Meandering Years, 2016, Acrylic and Oil on Wood, 84 x 60 Inches / All Works by Elizabeth Huey
Sometimes you find an artist whose work moves you so much you imagine living inside one of their paintings.
Pouring yourself a glass of acrylic red at the family dinner table, or skiing down the snow dusted mountain to the oil painted turquoise pool below. This is exactly what happened when I saw Elizabeth Huey’s work. Full of life and color, Huey’s pieces mix the past with the future to create a fantastical present. We asked her a couple of questions about process, influence, and what it’s like to conduct a symphony of colors.
Northern Retreat, 2015, Acrylic and Oil on Wood, 36 x 48 Inches
You have studied and completed residencies all over the world. As an artist, how important is travel and immersing yourself in different environments?
Studio life can be incredibly isolating. Residencies offer a heightened and compressed communal experience as well as the chance to explore new environments. Recently, I completed a residency at Yaddo in Saratoga Springs, New York. Surrounded by gardens and historic treasures, artists are given the time to share meals and conversation with writers, composers, dancers and poets. At Yaddo, I felt very lucky to be assigned the Stone South studio, the same space Anne Truitt worked in 1974.
Your work is so colorful. Does your palette match your temperament?
I’m not sure if there is a direct correlation between the two. Each painting has its own mood and I hope the colors work together to support a spatial and emotional experience.

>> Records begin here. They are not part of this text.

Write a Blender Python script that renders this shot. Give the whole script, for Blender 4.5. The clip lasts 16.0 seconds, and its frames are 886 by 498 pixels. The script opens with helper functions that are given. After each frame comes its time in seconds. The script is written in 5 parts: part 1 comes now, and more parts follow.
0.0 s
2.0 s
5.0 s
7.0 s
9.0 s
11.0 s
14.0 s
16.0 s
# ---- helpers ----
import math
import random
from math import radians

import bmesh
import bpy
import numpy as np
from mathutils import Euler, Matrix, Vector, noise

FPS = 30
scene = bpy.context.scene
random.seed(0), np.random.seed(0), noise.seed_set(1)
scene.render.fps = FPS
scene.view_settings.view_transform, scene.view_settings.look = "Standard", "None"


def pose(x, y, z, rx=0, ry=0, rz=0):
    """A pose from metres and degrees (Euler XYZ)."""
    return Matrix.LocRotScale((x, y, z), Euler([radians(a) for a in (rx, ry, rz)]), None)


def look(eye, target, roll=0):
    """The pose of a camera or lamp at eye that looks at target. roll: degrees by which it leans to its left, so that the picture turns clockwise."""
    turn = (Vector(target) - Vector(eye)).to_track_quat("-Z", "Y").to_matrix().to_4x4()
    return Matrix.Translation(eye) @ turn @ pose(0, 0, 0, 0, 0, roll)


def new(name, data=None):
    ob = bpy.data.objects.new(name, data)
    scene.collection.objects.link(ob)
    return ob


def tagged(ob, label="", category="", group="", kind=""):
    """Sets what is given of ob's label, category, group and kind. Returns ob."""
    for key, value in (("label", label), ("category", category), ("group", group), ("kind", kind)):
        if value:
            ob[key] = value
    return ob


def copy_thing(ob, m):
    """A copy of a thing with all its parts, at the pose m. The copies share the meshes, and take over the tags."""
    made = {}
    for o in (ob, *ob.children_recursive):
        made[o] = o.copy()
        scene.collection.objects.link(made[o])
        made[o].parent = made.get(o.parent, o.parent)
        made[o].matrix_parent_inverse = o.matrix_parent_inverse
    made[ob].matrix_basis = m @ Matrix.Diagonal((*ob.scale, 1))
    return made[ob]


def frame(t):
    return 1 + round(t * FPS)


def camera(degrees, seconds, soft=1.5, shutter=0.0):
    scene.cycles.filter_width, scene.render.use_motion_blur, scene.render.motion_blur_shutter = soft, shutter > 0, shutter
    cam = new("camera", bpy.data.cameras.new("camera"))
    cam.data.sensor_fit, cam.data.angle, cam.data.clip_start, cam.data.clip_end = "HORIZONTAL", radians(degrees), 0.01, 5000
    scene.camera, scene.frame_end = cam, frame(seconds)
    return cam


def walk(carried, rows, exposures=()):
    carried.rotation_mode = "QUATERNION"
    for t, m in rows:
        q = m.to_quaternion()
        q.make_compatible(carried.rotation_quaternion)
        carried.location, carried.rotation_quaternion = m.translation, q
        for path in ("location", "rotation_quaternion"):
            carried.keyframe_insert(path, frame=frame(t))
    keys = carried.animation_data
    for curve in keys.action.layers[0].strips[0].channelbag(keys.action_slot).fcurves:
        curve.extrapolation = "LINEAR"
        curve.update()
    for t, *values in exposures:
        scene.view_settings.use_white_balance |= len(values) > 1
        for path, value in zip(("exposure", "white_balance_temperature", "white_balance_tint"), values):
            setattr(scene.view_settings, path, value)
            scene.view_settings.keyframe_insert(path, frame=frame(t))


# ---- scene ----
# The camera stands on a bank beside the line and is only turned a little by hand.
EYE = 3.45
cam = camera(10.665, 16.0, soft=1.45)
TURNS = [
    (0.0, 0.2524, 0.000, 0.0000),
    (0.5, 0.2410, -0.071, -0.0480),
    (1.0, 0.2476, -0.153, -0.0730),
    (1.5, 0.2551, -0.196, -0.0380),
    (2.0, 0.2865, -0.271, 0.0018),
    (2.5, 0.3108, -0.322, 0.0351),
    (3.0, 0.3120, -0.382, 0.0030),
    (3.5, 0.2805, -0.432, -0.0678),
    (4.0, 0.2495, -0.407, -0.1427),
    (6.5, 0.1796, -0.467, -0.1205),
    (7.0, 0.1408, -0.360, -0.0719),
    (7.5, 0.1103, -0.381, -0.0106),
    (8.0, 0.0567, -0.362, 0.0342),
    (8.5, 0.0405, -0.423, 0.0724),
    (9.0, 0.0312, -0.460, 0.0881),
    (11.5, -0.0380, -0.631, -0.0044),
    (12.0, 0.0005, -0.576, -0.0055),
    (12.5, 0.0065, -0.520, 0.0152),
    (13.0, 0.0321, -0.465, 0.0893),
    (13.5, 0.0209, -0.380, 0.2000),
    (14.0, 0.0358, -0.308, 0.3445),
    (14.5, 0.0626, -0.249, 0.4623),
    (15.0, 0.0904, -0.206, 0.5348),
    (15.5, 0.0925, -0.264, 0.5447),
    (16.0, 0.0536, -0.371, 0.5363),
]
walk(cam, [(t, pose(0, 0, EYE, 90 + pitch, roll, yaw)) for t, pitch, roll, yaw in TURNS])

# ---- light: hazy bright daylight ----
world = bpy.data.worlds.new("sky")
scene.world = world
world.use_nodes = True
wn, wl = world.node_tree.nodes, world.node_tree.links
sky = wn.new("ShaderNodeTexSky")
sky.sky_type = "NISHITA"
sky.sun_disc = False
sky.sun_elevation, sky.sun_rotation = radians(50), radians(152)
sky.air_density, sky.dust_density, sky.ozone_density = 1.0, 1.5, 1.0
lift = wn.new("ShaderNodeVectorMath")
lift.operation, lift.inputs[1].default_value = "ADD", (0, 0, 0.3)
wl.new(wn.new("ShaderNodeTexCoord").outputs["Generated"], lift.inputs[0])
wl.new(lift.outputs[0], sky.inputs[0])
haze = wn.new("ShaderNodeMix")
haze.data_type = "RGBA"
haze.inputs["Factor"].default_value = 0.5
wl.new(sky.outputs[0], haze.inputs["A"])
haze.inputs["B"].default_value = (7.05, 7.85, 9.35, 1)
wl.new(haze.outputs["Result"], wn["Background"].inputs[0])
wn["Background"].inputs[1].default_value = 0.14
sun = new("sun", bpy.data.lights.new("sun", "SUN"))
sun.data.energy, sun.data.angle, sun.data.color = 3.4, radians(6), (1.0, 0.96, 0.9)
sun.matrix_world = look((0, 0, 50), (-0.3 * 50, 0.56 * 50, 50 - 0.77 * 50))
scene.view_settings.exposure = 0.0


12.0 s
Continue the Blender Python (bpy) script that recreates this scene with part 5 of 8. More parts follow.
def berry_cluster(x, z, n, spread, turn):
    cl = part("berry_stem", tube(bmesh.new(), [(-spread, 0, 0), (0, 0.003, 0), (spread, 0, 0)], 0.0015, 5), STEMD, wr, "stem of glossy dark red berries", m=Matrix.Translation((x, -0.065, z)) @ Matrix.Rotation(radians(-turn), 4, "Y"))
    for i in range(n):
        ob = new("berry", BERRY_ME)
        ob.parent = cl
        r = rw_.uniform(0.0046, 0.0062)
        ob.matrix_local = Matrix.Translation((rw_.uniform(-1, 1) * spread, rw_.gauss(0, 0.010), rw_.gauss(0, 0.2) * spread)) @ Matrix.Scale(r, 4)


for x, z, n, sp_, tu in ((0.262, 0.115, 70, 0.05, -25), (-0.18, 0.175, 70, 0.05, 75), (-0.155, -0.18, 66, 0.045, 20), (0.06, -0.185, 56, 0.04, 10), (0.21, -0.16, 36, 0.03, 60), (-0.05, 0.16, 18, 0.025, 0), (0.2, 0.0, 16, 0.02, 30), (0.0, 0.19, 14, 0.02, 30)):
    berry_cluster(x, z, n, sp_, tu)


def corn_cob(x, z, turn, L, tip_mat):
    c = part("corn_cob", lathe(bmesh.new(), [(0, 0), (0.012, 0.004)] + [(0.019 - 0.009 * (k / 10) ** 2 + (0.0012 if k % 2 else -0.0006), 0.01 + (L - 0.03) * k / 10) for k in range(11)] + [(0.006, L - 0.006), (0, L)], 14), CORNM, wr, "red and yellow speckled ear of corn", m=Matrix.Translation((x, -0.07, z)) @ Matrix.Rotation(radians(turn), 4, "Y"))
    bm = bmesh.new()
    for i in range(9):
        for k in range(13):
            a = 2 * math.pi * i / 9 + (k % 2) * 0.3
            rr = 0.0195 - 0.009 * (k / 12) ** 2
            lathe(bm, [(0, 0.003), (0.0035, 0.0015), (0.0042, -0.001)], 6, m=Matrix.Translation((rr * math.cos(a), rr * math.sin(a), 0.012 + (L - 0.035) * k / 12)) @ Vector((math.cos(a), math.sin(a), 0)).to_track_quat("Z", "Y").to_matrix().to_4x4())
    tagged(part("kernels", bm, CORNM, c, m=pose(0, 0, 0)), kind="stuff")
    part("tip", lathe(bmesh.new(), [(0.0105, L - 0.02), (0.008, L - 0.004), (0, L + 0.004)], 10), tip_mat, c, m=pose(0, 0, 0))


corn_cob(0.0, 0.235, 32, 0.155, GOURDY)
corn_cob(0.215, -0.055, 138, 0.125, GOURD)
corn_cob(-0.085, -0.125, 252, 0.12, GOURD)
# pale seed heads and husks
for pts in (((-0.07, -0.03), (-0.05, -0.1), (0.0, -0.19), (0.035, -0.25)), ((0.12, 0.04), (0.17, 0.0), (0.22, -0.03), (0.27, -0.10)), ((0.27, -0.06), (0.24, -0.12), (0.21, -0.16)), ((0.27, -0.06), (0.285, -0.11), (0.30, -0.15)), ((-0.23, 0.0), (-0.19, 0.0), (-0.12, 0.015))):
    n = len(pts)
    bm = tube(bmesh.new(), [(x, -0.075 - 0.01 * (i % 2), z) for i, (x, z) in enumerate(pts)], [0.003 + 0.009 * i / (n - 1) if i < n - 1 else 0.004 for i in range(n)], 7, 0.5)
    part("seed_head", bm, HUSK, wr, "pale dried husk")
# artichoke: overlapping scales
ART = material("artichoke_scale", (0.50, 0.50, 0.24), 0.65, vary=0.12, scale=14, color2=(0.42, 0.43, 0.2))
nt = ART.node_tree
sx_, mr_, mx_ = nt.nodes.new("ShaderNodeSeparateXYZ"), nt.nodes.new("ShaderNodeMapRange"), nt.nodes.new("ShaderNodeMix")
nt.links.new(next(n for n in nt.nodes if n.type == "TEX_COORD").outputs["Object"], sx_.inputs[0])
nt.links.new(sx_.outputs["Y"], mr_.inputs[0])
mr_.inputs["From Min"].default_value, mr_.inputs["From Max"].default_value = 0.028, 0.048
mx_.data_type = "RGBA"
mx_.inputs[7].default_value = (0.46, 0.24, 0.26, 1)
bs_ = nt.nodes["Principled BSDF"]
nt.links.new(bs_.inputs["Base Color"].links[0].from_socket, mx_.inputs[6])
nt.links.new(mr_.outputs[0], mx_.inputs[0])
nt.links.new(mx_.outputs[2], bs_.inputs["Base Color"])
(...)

The neutral tones, grays and browns, are just as fundamental to me as the saturated colors. I work to integrate and differentiate the dark and light, like a conductor harmonizing a symphony.
Midnight Soak, 2013, Acrylic and Oil on Canvas, 30 x 40 Inches
The Source, 2015, Acrylic and Oil on Wood, 48 x 60 Inches
You moved from NYC to LA—two places very different from one another both in aesthetic and lifestyle. How has the move influenced your work?
In September I will celebrate my first year on the West Coast and I’m still processing the transition. It’s a wild feeling to encounter so much open space and sky after so many years in New York. This might contribute to why LA is considered the capital of holistic healing. It’s a change but I’m into it. I’ve always been fascinated by the complexity of communities that spring up around the search for spirit and wellness.
What is your studio space like? Are you tidy or is it a war zone of materials and half full teacups?
When I’m on deadline there are usually a lot of empty coffee cups and…yeah, it can get crazy. There is a fundamental and necessary amount of mess but I also thrive on structure. I use the label-maker and maintain my found photos in categorized files. There persists an ongoing exchange between chaos and order in the studio.
Inauguration Party, 2015, Acrylic and Oil on Wood, 42 x 47 Inches
Yoga Camp, 2014, Acrylic on Wood, 20 x 24 Inches
Do you remember the first time you looked at one of your pieces and felt really proud? Were you older than 5?
I think every child is an artist. I remember as a kid feeling especially happy with a volcano I made. Part of creating is the ability to materialize a vision. Now, I find it rewarding to celebrate the surprises that occur in the process. A painting is a conversation. The artist says one thing but the work speaks, too.
You also take photos. Have you ever painted one of your photos?
Usually, I paint from multiple sources including my own photographs. I take liberties and work to employ the properties of painting such as variation in texture, mark-making, surface and movement. If I am immersed in a painting for an extended time, it ends up informing my perception of the world as well as the photos I take.